Design the platform
To get started on your journey designing an IDP on Upbound, zoom out and think about the big picture of what you want to accomplish.
Parts of a platform
At a high level, all platforms on Upbound are usually composed of the following parts:
- Interfaces. Your platform will offer one or more modes to interact with it. A common interface is a GUI, such as a web app.
- Your platform's API. You will define what APIs your platform offers and is responsible for managing. These APIs represent resource types offered on your platform, and they range from things like a Bucket abstraction to a complex multi-cloud serverless experience. The power is in your hands and the sky's the limit.
- Your control planes. These form the core of your platform and they're responsible for handling the resource requests made to your API.

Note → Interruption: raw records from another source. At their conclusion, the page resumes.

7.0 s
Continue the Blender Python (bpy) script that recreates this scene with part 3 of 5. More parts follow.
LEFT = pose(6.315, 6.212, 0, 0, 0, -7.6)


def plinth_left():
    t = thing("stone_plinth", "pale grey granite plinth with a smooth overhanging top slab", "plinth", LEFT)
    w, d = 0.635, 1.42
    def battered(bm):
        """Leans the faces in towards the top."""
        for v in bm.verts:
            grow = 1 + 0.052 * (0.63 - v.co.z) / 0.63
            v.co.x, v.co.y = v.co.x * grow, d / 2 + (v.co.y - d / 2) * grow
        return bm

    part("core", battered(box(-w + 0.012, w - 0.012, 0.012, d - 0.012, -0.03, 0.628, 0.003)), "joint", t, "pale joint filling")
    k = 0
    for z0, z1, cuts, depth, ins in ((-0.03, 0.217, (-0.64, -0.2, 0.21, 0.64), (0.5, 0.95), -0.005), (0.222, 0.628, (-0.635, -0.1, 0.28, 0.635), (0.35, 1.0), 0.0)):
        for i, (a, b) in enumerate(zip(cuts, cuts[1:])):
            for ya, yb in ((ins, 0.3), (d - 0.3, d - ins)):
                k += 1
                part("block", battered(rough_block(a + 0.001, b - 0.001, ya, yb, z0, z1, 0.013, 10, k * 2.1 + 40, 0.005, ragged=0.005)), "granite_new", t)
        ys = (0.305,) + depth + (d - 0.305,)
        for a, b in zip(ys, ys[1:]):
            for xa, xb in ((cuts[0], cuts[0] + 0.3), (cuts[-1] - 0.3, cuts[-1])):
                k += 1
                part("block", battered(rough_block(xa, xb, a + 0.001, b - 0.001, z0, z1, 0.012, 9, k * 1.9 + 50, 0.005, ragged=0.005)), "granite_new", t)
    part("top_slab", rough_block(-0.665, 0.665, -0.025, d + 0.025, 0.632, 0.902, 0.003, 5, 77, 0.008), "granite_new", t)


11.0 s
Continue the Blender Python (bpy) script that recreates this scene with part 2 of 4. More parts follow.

- Connectivity to underlying services. The next generation of the cloud is powered by platforms that provide streamlined experiences on top of existing infrastructure and cloud services, such as AWS, Azure, GitHub, VMWare, and more.
Here's a visual depiction of the high-level shape of a platform powered by Upbound:
Chart your journey
Before jumping into building the foundations of your platform, remember that platforms are a multi-year investment that matures and gets enhanced over time. Consider your favorite Cloud Service Provider (AWS, Azure, GCP, OCI, or other) and think about the wide range of services they provide to their users. The crux of what a product like GCP offers is:
- A set of managed service experiences…
- …for vending out
some resource-as-a-service
- …and that provides continual lifecycle management and ops experiences around that resource
Whether it's Google Kubernetes Engine vending out Kubernetes Clusters or Big Query as a managed data platform, almost all services offered by these cloud providers follow the same pattern. As Upbound, we encourage you to think about your IDP in a similar spirit, focused around what offerings you want your platform to provide, to deliver business value to its users. We define an offering as:
- a managed service experience …
- …for vending out a resource abstraction defined by your platform teams
- …and that provides continual lifecycle management and ops experiences around that resource
Traditional cloud platforms like GCP, which consist of physical assets such as server racks, storage disks, and networking infrastructure located in physical data centers around the globe, offer computing services powered by virtualized resources based on these physical assets. Your IDP powered by Upbound is a next-gen platform that offers its own computing services powered by the lower-level services found in traditional cloud platforms. Said another way: Your IDP on Upbound leverages the investments of lower-level cloud platforms and lets you focus on baking in the policies, configuration, and multi-cloud configurations that your business requires.
Examples of common Offerings
In Upbound, an offering maps to a group of one or more composite resource APIs built with Crossplane. Some of the most common offerings we see customers building includes:
- AI Platforms
- Databases and Storage
- Networking
- API management
- Compute (virtual machines, serverless, and more)
Because Upbound control planes are built on Crossplane, you're not limited to only building these offerings. As long as there's:
- a Crossplane provider that implements the underlying resources you want to abstract as a Managed Resource
- or there exists a Kubernetes Custom Resource
you can use the power of Crossplane to build a new composite resource API on top of it.
Prioritizing your first use cases
Based on the use cases of your platform on Upbound, we recommend prioritizing only a subset of the total offerings you want your platform to provide. Pick one or two offerings, or use any of the available Configurations from Upbound.